Some social meanings may be anchored in established social practices, without those practices them-selves being linked to larger cultural logics. Asking what anchors cultural meanings raises the question of why culture is sometimes much more fluid, negotiable, and transformable than at other times. Biernacki (1995) has shown that practices such as those of wage negotiations between owners and workers in England vs. Germany were enduring and were capable of organizing wide domains of thought and action, yet had no necessary logical tie to other social patterns. Sewell (1999) has suggested that the state is in the business of imposing order on cultural meanings, attempting to produce a more unified cultural logic in the public arena.
7. Collective Action Schemas
The basic paradigms that describe logics of collective action (that is, the mobilization of a community outside institutionalized channels) may have a distinctive logic that is not necessarily homologous, and does not necessarily change in rhythm with more institutionalized patterns of culture and action. In essence, the schemas that guide collective action are a kind of social ‘default option’—what everyone knows that everyone else knows that everyone knows. Such schemas of collective action may endure through many institutional transformations because they are not created by routine social experience and they always depend on simultaneous, public knowledge to establish new patterns. Dramatic public ritual events, like those Sewell (1996) has analyzed, may redefine paradigms for collective action, while the culture that undergirds ordinary strategies of action may remain largely unaffected (see Swidler 1992).
The Weberian theory of action saw culture as shaping social life by shaping the ideas and thus channeling the motives of individual actors. Later theorists of action have attempted to find a tighter linkage between the individual and the social—some-times, like Parsons, seeing the individual as a carrier of consensual social values; sometimes, like Sewell and Swidler, emphasizing again the autonomy of individual actors. Practice theory attempted to solve the relation of actors to social structure by seeing social structure itself as deeply, unconsciously internalized.
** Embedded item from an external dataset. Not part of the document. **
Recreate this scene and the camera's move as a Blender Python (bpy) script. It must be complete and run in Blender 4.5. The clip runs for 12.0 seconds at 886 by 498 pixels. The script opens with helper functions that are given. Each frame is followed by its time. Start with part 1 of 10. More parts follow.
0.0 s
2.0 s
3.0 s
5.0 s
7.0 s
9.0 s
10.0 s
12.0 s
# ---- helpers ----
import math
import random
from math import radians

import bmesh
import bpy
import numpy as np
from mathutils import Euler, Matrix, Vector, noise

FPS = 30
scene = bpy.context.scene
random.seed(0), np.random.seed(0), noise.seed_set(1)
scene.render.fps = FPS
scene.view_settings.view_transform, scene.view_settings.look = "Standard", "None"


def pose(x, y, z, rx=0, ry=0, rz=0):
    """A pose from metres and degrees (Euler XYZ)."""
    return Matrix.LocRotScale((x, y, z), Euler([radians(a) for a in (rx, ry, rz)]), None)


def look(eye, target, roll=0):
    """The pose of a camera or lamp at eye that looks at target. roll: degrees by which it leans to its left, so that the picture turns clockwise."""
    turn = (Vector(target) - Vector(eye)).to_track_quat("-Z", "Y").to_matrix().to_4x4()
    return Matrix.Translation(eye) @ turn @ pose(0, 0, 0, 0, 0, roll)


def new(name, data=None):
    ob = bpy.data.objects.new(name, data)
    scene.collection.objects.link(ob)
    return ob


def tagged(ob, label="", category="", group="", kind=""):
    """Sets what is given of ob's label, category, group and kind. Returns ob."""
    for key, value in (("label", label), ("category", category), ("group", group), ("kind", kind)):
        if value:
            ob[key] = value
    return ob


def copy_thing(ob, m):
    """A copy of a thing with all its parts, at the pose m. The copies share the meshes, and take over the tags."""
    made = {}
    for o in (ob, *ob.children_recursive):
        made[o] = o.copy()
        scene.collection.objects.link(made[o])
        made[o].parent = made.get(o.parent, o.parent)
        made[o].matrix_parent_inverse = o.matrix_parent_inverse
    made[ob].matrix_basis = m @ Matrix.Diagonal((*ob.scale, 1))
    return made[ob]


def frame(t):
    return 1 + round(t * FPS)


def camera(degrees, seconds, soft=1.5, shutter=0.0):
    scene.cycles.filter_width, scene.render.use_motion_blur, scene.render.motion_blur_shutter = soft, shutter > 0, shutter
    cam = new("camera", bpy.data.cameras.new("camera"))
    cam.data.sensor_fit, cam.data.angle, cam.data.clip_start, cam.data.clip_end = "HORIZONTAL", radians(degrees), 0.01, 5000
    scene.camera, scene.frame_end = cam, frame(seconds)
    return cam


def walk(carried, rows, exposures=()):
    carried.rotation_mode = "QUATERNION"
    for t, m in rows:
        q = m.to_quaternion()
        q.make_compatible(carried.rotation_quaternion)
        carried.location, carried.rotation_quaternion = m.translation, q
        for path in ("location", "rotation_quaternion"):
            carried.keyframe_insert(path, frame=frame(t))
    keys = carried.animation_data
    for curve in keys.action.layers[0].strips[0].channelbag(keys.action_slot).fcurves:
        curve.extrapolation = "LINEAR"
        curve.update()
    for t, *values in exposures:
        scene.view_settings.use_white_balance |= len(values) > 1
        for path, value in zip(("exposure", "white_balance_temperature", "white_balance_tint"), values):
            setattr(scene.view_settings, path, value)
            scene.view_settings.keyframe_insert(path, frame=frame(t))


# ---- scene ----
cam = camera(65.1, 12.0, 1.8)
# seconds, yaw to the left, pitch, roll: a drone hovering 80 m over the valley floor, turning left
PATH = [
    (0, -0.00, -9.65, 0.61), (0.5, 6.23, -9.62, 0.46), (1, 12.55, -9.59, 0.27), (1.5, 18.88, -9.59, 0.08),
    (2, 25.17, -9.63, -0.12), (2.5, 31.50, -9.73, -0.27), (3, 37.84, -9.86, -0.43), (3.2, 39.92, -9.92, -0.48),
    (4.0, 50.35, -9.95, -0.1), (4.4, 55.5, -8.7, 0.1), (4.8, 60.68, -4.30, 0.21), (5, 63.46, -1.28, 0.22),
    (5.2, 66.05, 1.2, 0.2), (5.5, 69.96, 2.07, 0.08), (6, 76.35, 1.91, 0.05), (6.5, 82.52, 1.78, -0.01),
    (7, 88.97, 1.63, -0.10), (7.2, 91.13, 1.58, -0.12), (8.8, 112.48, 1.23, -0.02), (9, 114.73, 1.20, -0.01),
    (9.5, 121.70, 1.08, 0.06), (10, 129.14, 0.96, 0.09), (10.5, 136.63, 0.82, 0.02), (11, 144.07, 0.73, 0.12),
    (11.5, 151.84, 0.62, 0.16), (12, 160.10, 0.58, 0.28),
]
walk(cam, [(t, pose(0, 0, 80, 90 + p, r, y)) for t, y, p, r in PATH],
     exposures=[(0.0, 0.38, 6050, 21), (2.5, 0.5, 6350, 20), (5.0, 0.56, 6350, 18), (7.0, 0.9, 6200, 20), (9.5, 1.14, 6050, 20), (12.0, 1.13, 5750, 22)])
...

But understanding how culture is organized in actors’ minds, bodies, and experiences is not sufficient for a full theory of culture and action.
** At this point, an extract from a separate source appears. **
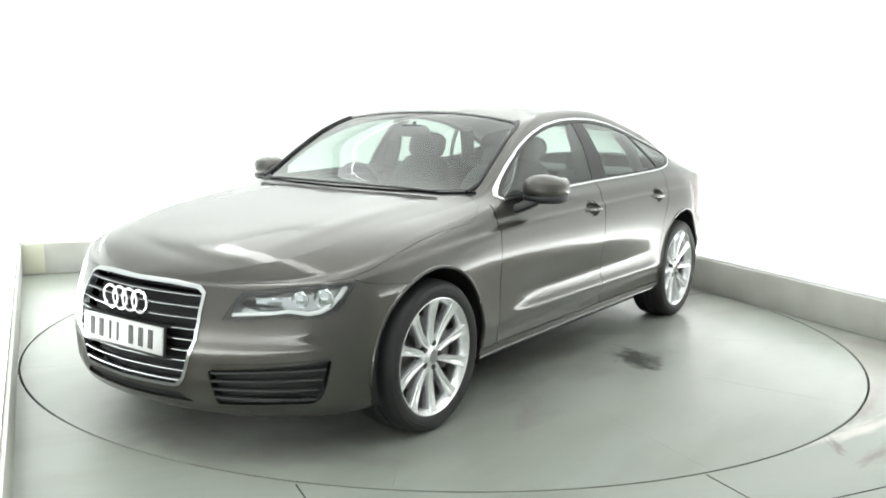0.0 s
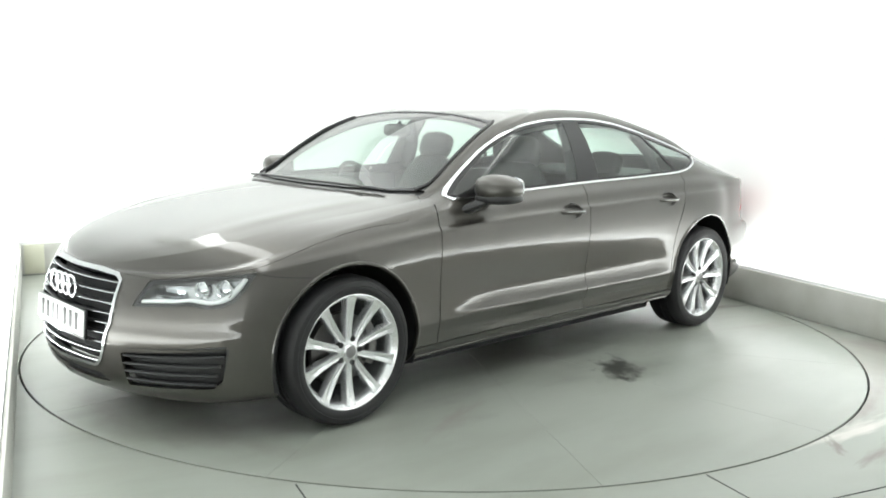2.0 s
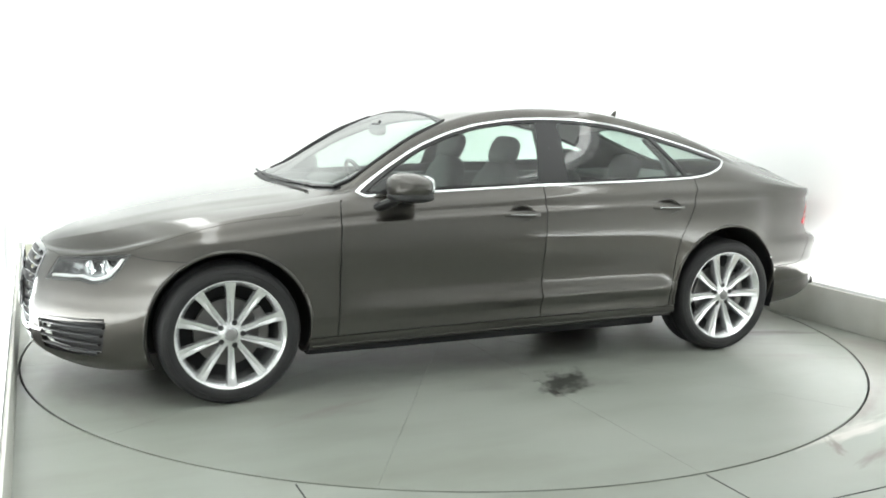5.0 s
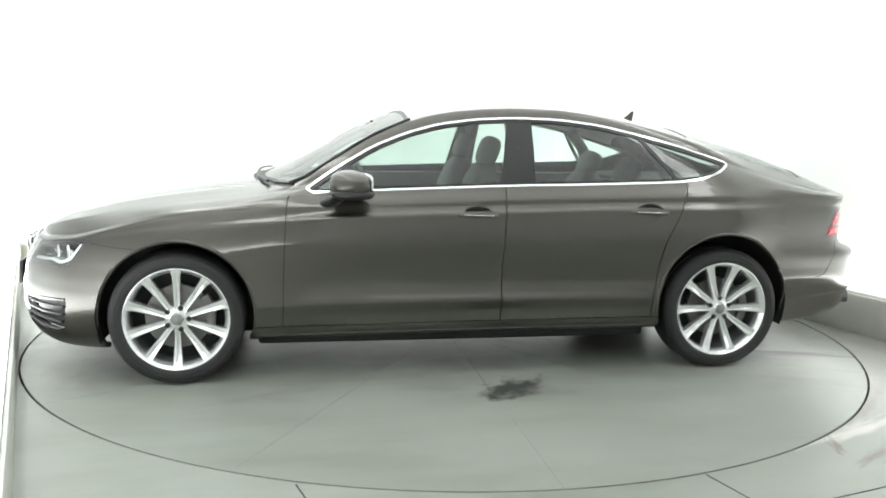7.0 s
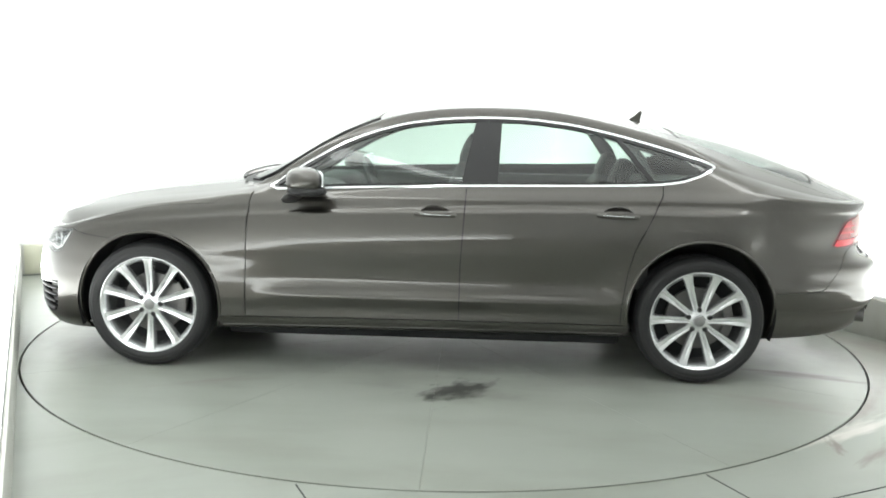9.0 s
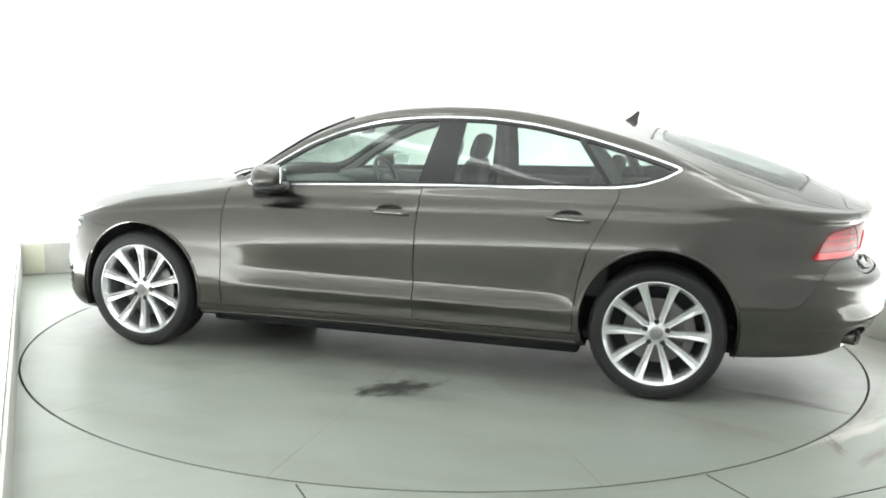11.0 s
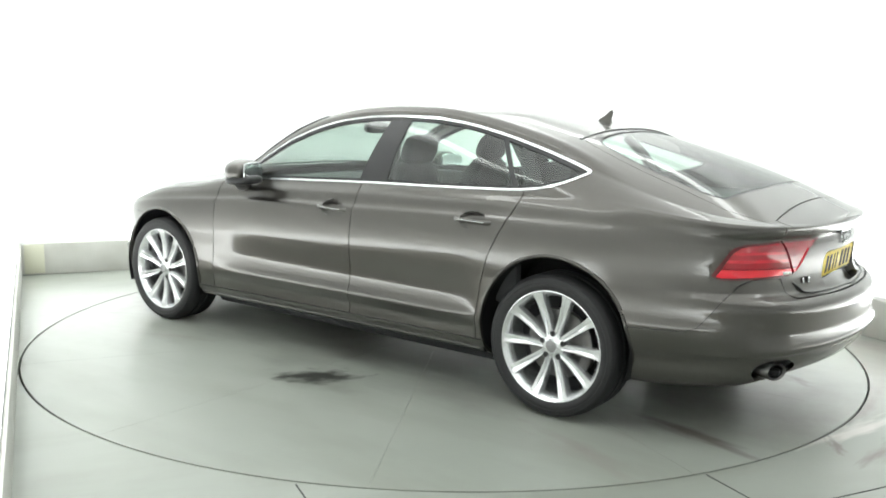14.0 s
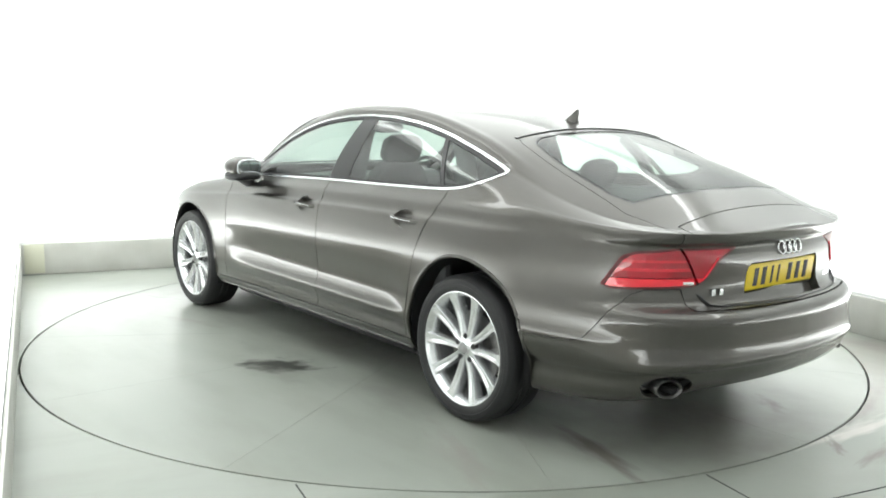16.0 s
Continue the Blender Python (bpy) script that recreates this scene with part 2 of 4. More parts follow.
def skirting(name, x0, y0, x1, y1, label):
    d = Vector((x1 - x0, y1 - y0, 0))
    m = ROOM @ Matrix.Translation(((x0 + x1) / 2, (y0 + y1) / 2, 0)) @ Matrix.Rotation(math.atan2(d.y, d.x), 4, "Z")
    bm = bmesh.new()
    box(bm, 0, -0.011, 0.128, d.length, 0.018, 0.252, 0.004)
    ob = part(name, bm, M_SKIRT)
    ob.matrix_world = m
    return tagged(ob, label, "skirting", kind="structure")


skirting("baseboard_back", -HALF + 0.022, BACK, HALF - 0.022, BACK, "tall scuffed off-white skirting along the back wall")
skirting("baseboard_east", HALF, BACK, HALF, FRONT, "tall scuffed off-white skirting along the side wall")
skirting("baseboard_west", -HALF, FRONT, -HALF, BACK, "tall off-white skirting along the side wall")

M_YELLOW = material("yellowed_paint", (0.55, 0.55, 0.44), 0.6)
bm = bmesh.new()
box(bm, -HALF + 0.115, BACK - 0.024, 0.13, 0.15, 0.006, 0.235, 0.002)
patch = part("baseboard_patch", bm, M_YELLOW)
patch.matrix_world = ROOM
tagged(patch, "yellowed patch on the end of the skirting", "skirting", kind="structure")

bm = bmesh.new()
box(bm, 0, (BACK + FRONT) / 2, HIGH + 0.06, 2 * HALF + 0.24, BACK - FRONT + 0.24, 0.12)
ceiling = part("ceiling", bm, M_CEIL, smooth=False)
ceiling.matrix_world = ROOM
tagged(ceiling, "plain white booth ceiling with light fittings", "ceiling", kind="structure")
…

Recognizing that culture is organized, and/organized differently, at multiple levels may help to specify the autonomous causal role of culture, taking account of the agency of actors while acknowledging separate processes through which external contexts bring culture to bear on action. Such an approach would take cultural meanings seriously while analyzing the con-texts that bring culture to bear on action, the situations that organize or reorganize meanings, the schemas that encode logics of collective action, and the institutional demands that reproduce cultural supports for action.